71岁的“溜溜调”民歌传人毛云刚整理好身上的藏袍,站在自家的小院里,准备迎接远方的客人。
南无村的对面是郁郁葱葱的跑马山——正是《康定情歌》中所唱那座“溜溜的山”。
哼着这首小曲,记者走进了毛云刚的家门。“你唱的这个歌,以前可不是这样唱的!”老人爽朗地笑着说,这首家喻户晓的民歌其实源于一首在康定流传了100多年的“溜溜调”。
“溜溜”在康定方言中是狭小而可爱的意思,这座依折多河而建的小城自古寸土寸金。作为茶马古道上的重镇,康定自唐代起就成为各民族茶马互市、文化交融的桥头堡,诞生于清朝乾隆年间的“溜溜调”即是藏汉文化交融的结晶之一。
毛云刚说,情歌里唱的“张大哥”和“李大姐”确有其人。 清朝末年,康定城里一位裁缝张大哥在跑马山下邂逅前来砍柴的李家姑娘,张大哥爱上了这个女孩后,开始唱起了“溜溜调”,随后这首歌便在城里流传开了。
“‘溜溜调’最初的创造者就是普通的农牧民和缝茶工人(茶马古道上用牛皮包装茶叶的工人),外来的驮脚(马帮的马夫),你仔细听,就能发现里面既有藏族民歌曲调的起伏多变,又有汉族民歌的高亢激扬。”毛云刚说。

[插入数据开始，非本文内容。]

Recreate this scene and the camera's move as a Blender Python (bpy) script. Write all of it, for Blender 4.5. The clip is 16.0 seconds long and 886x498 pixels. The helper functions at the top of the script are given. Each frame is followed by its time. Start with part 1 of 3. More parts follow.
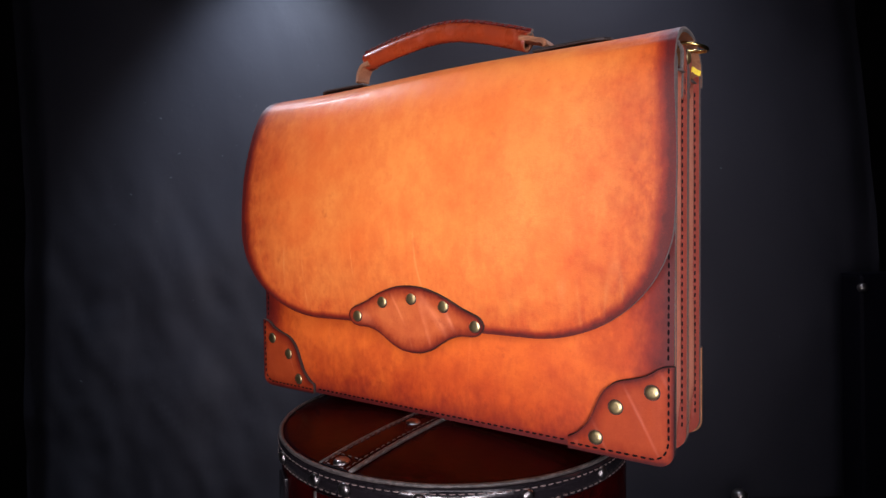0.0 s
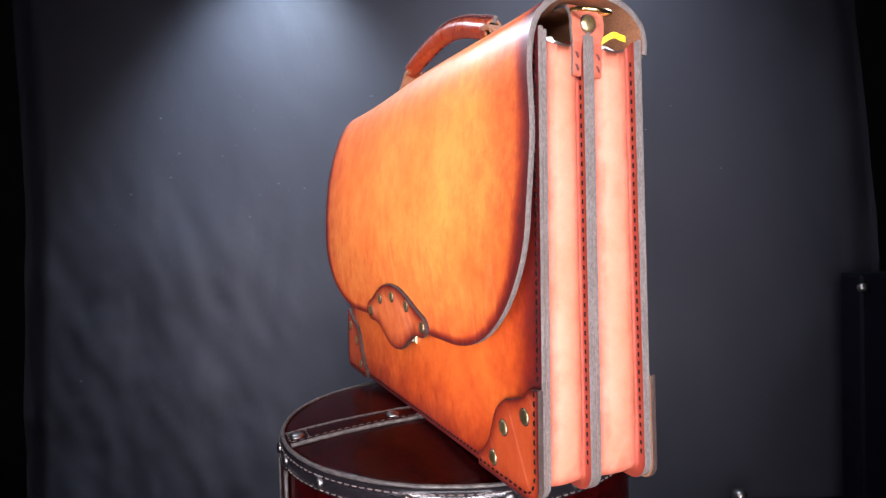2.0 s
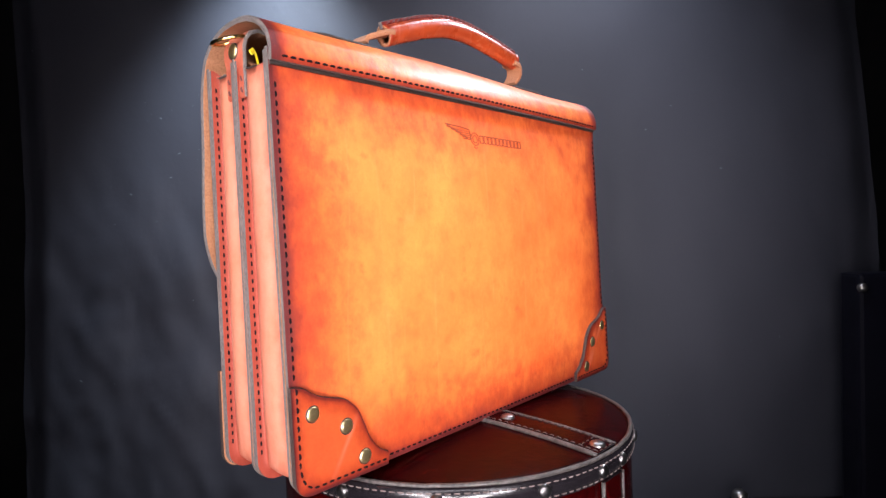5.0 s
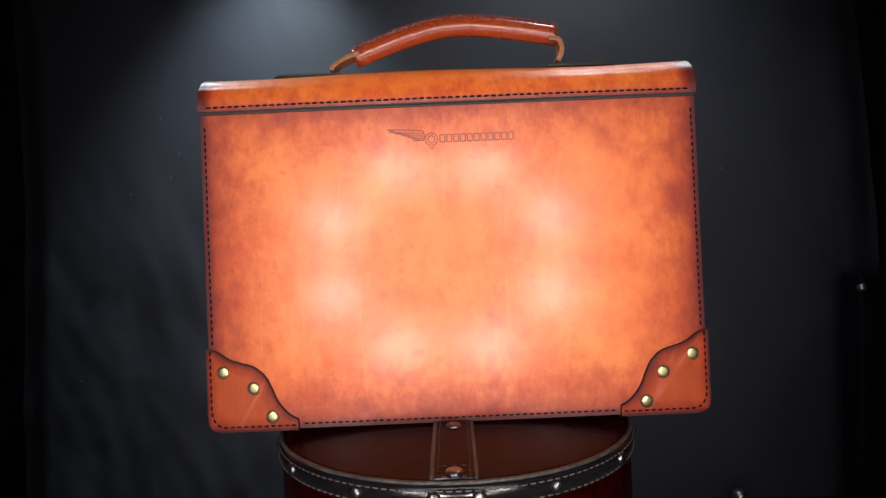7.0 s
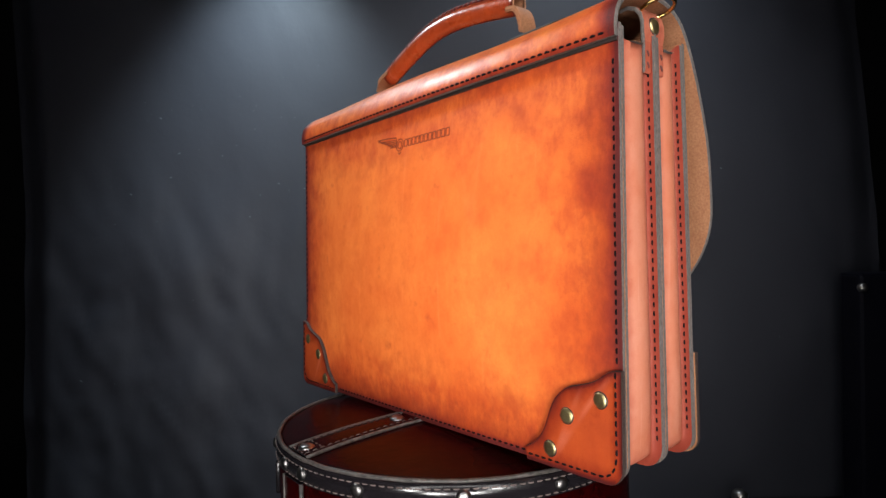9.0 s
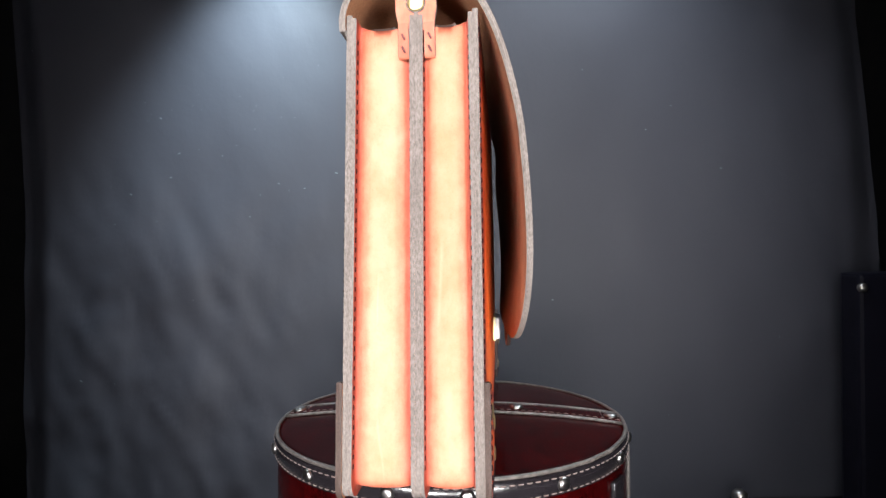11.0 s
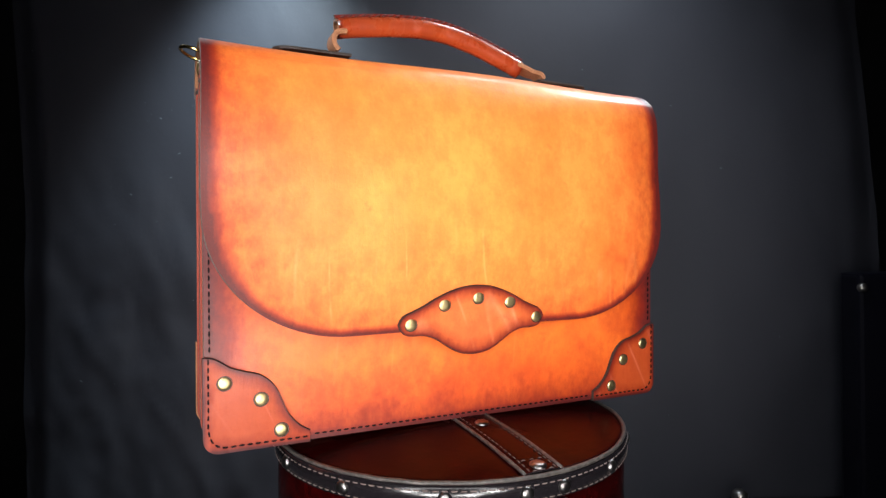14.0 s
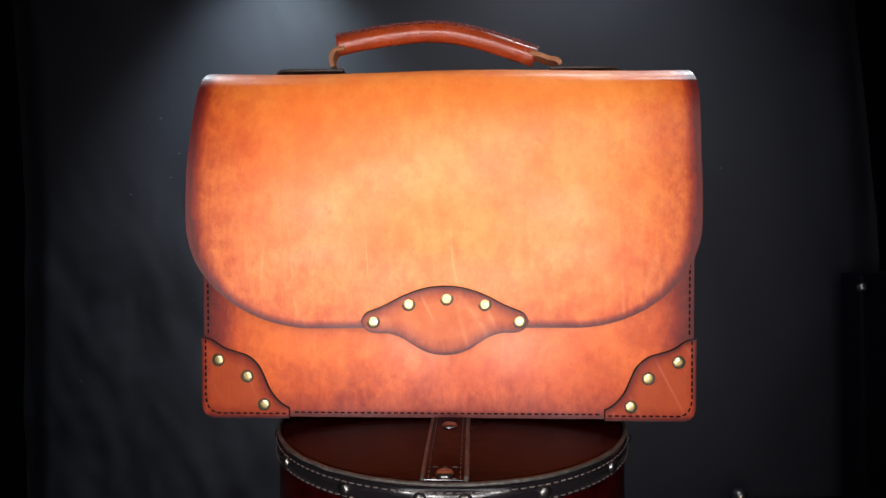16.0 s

毛云刚的家庭也如“溜溜调”一样,充分融合了藏汉元素。他是南无村土生土长的农民,祖籍成都大邑,老祖宗于清朝道光年间迁居康定,至今已在此生活了六代。“我们每一代都和康定藏族通婚,我现在已经是个地地道道的藏族人。”
毛云刚自小在跑马山下放牛,“溜溜调”唱了一辈子,他还整理了千余首“溜溜调”,有些发黄的本子上,一笔一画地写着老人毕生的心血。
在记者的请求下,他清了清嗓子,开口唱起了《康定情歌》。他的老哥们——66岁的陈德林在一旁应声合唱。
“跑马山上青松林,这方有我心上人。天上又下罩子雨,这个姻缘天铸成。跑马山上一朵云,端端照在康定城。李家大姐一枝花,张家大哥看上她。一来看她人才好,二来看她会当家。郎才女貌都双全,跑马情歌代代传……”比起平日耳熟能详的《康定情歌》,这首原汁原味的“溜溜调”在装饰音和尾音上更显悠扬婉转,歌声穿透清晨的薄雾,犹如天籁。
毛云刚唱的是1935年缝茶工人改编版本的“溜溜调”。1940年,一个手艺人把这首歌带到了成都平原,从此家喻户晓。
如今,几经改编的《康定情歌》已成为著名的中国民歌之一,但依然能觅得最初“溜溜调”的影子,“端端”“人才好”“会当家”等“土话”也被保留下来。
2006年,“康定溜溜调”进入四川省第一批非物质文化遗产名录,2007年,毛云刚成为省级非物质文化传承人。2008年,康定市炉城镇以“康定情歌之乡”为名,成功申报为全国文化艺术之乡。
如今,每年举办的国际情歌节不仅成为当地老百姓的文化盛会,更是吸引了大批游客前来领略“情歌之乡”的独特风情。去年,康定市旅游人次达到500万人次,旅游总收入达到45亿元,《康定情歌》已成为藏区献给远方客人的一首欢乐之歌、幸福之歌。
毛云刚向许多人传过“溜溜调”,其中不乏明星大腕。他和小女儿毛发雨将“溜溜调”唱到了大江南北,拿过许多大奖。不出门的日子,老人依然会对着跑马山唱歌,还不定期在南无村小学传艺。
在他看来,每一首“溜溜调”都是人与大自然和生活的对话,他说,他怀念见山唱山、见水唱水的日子,怀念人们走在路上看到心爱的人就能唱起歌来的时光。